(INSTRUCTIONS TO FOLLOW)
Transcribe the whole listing below without changing a word, but leave out every image.

(DATA SEGMENT)
>> Start
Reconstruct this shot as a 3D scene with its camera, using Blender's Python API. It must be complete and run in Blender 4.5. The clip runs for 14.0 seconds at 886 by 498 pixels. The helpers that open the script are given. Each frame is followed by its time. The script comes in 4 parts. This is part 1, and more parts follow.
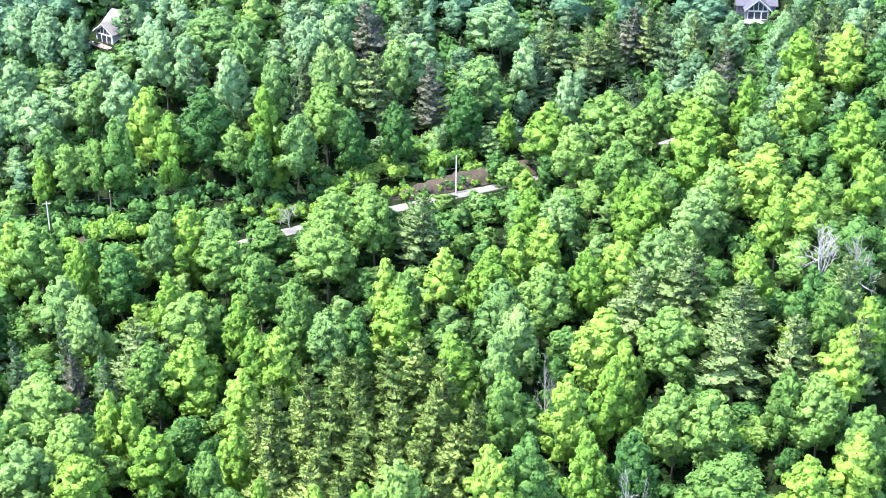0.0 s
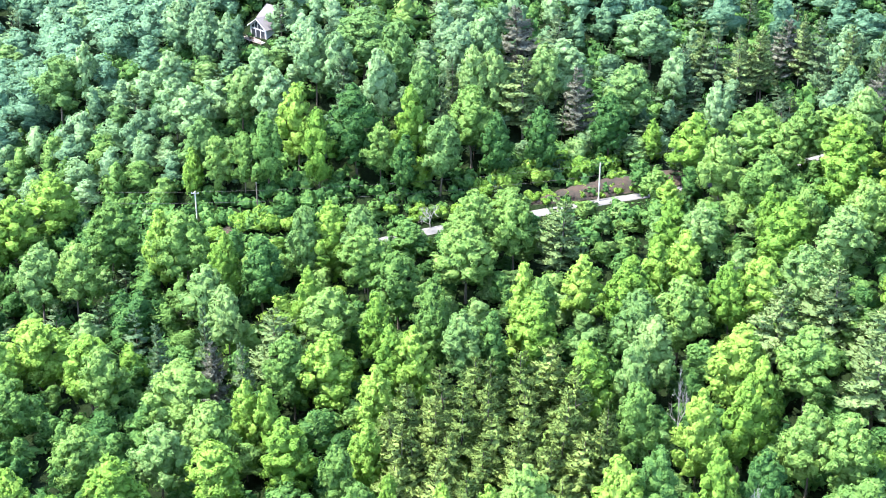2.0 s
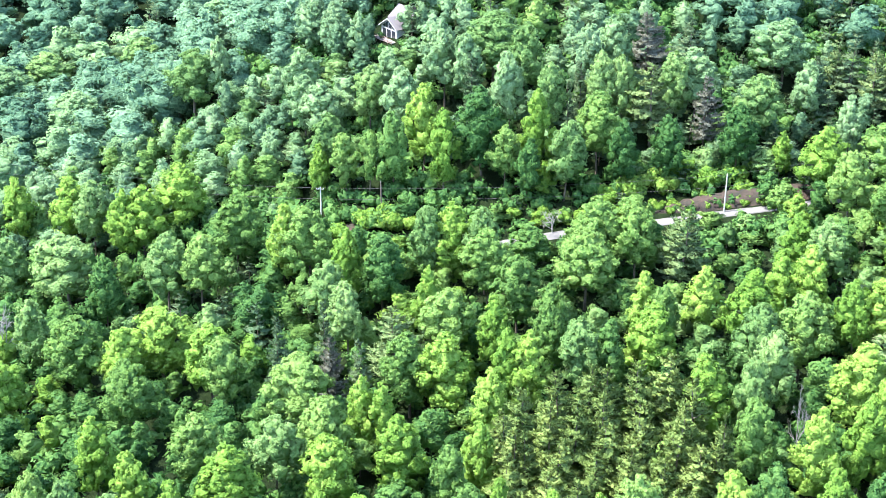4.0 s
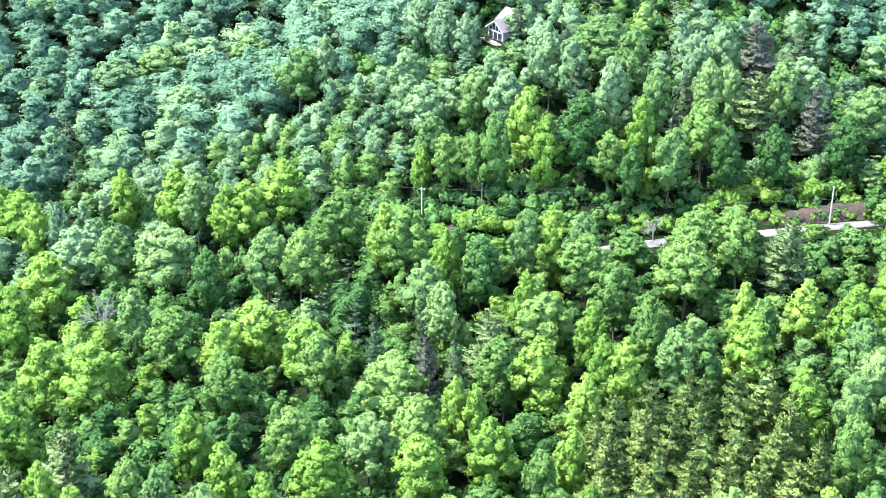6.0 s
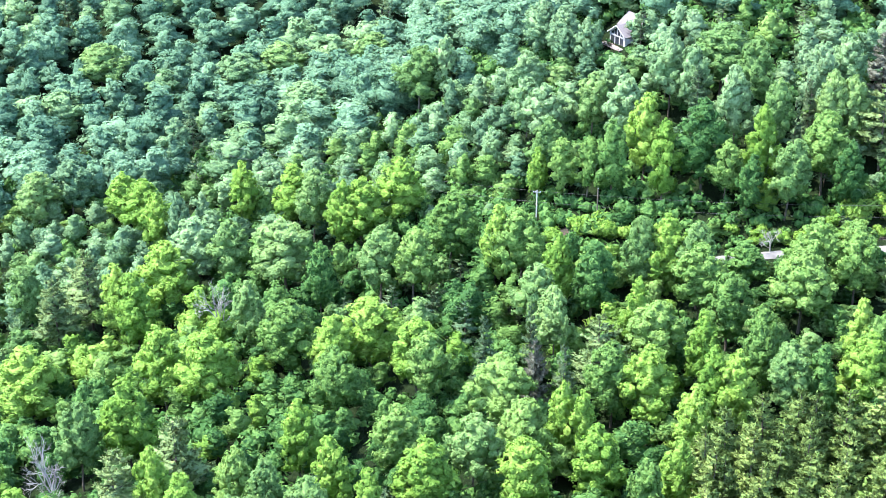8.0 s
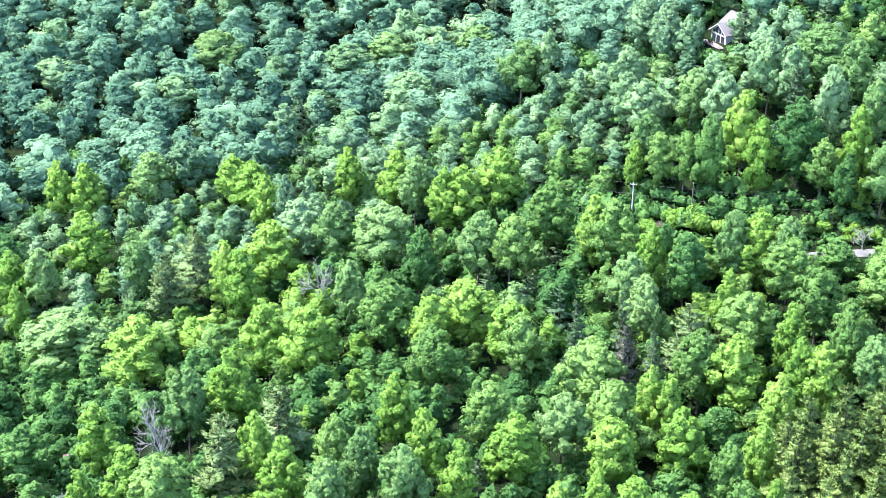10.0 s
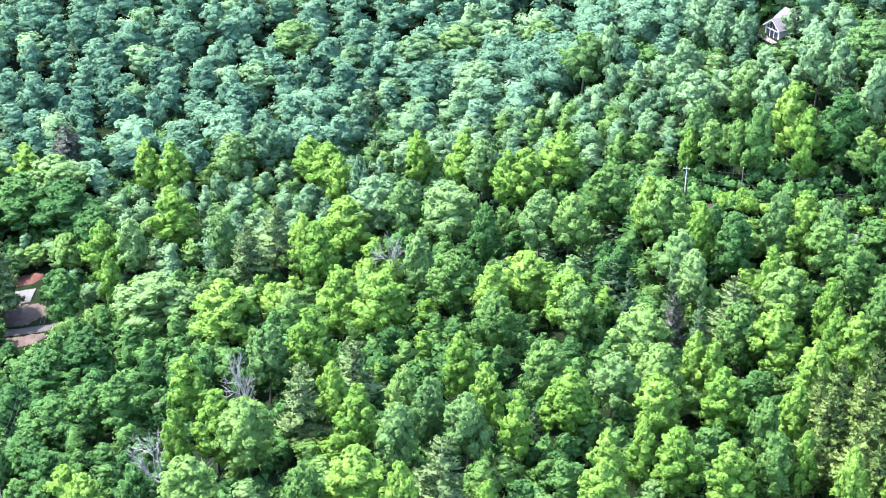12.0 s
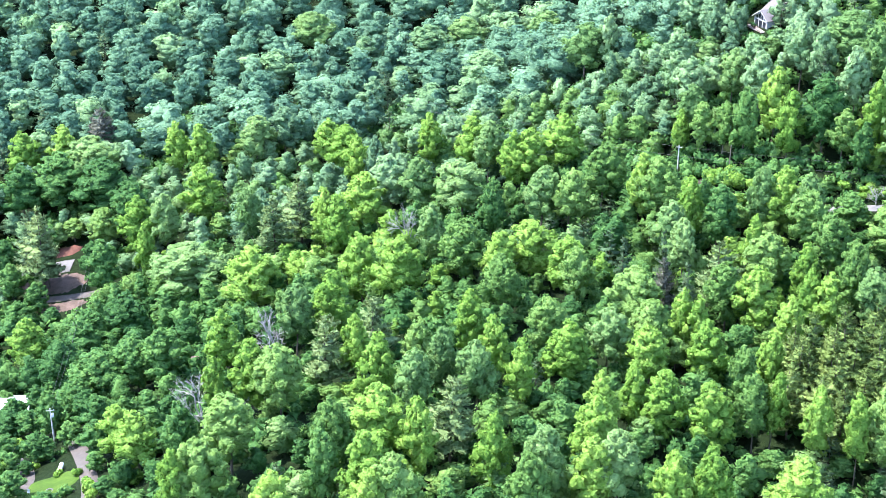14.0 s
>> End
(THE OUTPUT)
Reconstruct this shot as a 3D scene with its camera, using Blender's Python API. It must be complete and run in Blender 4.5. The clip runs for 14.0 seconds at 886 by 498 pixels. The helpers that open the script are given. Each frame is followed by its time. The script comes in 4 parts. This is part 1, and more parts follow.
0.0 s
2.0 s
4.0 s
6.0 s
8.0 s
10.0 s
12.0 s
14.0 s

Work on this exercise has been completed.